After standing there about 10 minutes, I was reminded that Baptists can find friends at just about any meeting – even a “CBFer” like me at the SBC! As I looked around, I spotted my friend Lloyd Harsch standing only a few feet away. Lloyd is a New Orleans Seminary professor I met in 2012 at the annual Baptist History & Heritage Society meeting in Raleigh, NC. Lloyd and I chatted quietly for the next 15 minutes or so, stopping occasionally to observe the action. At an ice-cream fellowship during that 2012 meeting, I had introduced myself to Lloyd and challenged him over his willingness to sign the 2000 Baptist Faith & Message; he explained why he had no problem doing it, and we agreed to disagree. Then we spent the rest of the evening talking about Baptist history – a passion we share in common.
See? We CAN find things in common even with those with whom we have fundamental disagreements.
In the ensuing years, Lloyd has become a trusted friend. He leads the Institute for Faith and the Public Square at New Orleans Seminary; each year, the Institute hosts a symposium, and I either attend it in person or watch it on live-stream. It never disappoints. I was there in 2015, when Baptist Voices on Religious Liberty: Left, Right, and Center featured Suzii Paynter, Brent Walker, and Russell Moore among its speakers, and Lloyd graciously invited me to have dinner with him and the speakers that evening. Two years ago, its symposium on race featured Andrew Young, former U.S. Ambassador to the UN and a colleague of Martin Luther King, Jr.
Yes, there ARE plenty of good people in the SBC. Do I have fundamental disagreements with them? Definitely! But we Cooperative Baptists have always been able to find common ground and work with those with whom we disagree. We Moderates were willing to stay in the SBC and cooperate on the things we held in common – our love for Jesus, our love for scripture, our love for people, our commitment to share Jesus with the world, and so forth. It was those who seized control of the SBC in the Takeover of the 1980s who said no, if you don’t agree with us on everything, then we can’t work with you. When Moderates formed CBF, it was not because they left the SBC voluntarily, it was because the SBC kicked them out.
For me, there was some symmetry in attending – if only for an hour-and-a-half – the 2018 SBC Annual Meeting, for the last such meeting I had attended was in Houston in 1968! A half-century ago! My dad, A. Jase Jones, was with the Home Mission Board at the time, and I was 17 years old and had just completed my junior year of high school in Kansas City, MO.
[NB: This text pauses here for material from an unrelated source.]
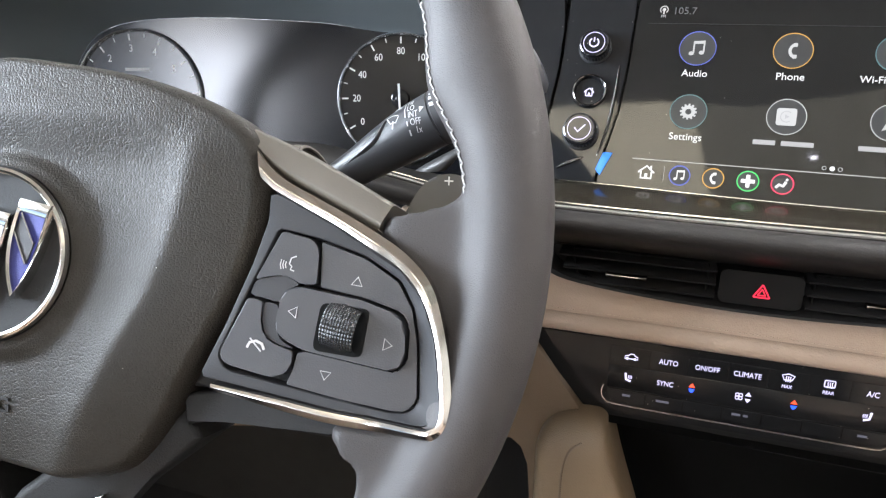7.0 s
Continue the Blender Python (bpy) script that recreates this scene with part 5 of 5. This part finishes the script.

My two strongest memories of that week have nothing to do with the SBC meeting. Mother, Daddy, and I stayed with my Aunt Betsy (one of Mother’s sisters) and Uncle Frank Head at their home in Houston. One morning, Uncle Frank awakened my cousin, Frank Jr., and me with the news that Bobby Kennedy had been shot the night before. Another memory is of the evening (after the SBC meeting was over, I’m sure) that we spent at the Astrodome with the Heads, watching their Astros play my favorite team, the St. Louis Cardinals. Bob Gibson of the Cardinals threw a 4-0 shutout against the Astros, the first of his five consecutive shutouts that led to a 1.12 ERA that season and both the National League Cy Young and Most Valuable Player Awards, and my parents got upset with me for lording it over the Heads that my team had beaten theirs (soundly, I might add).
At the SBC that week, W.A. Criswell was elected president. Daddy had known him well from 1957-1962, when Daddy was on the staff of the Dallas Baptist Association. Daddy held conferences at First Baptist Church, and he and Criswell had played paddleball at the YMCA on occasion. However, Daddy voted against Criswell for SBC president in 1968 over Criswell’s previous support for segregation.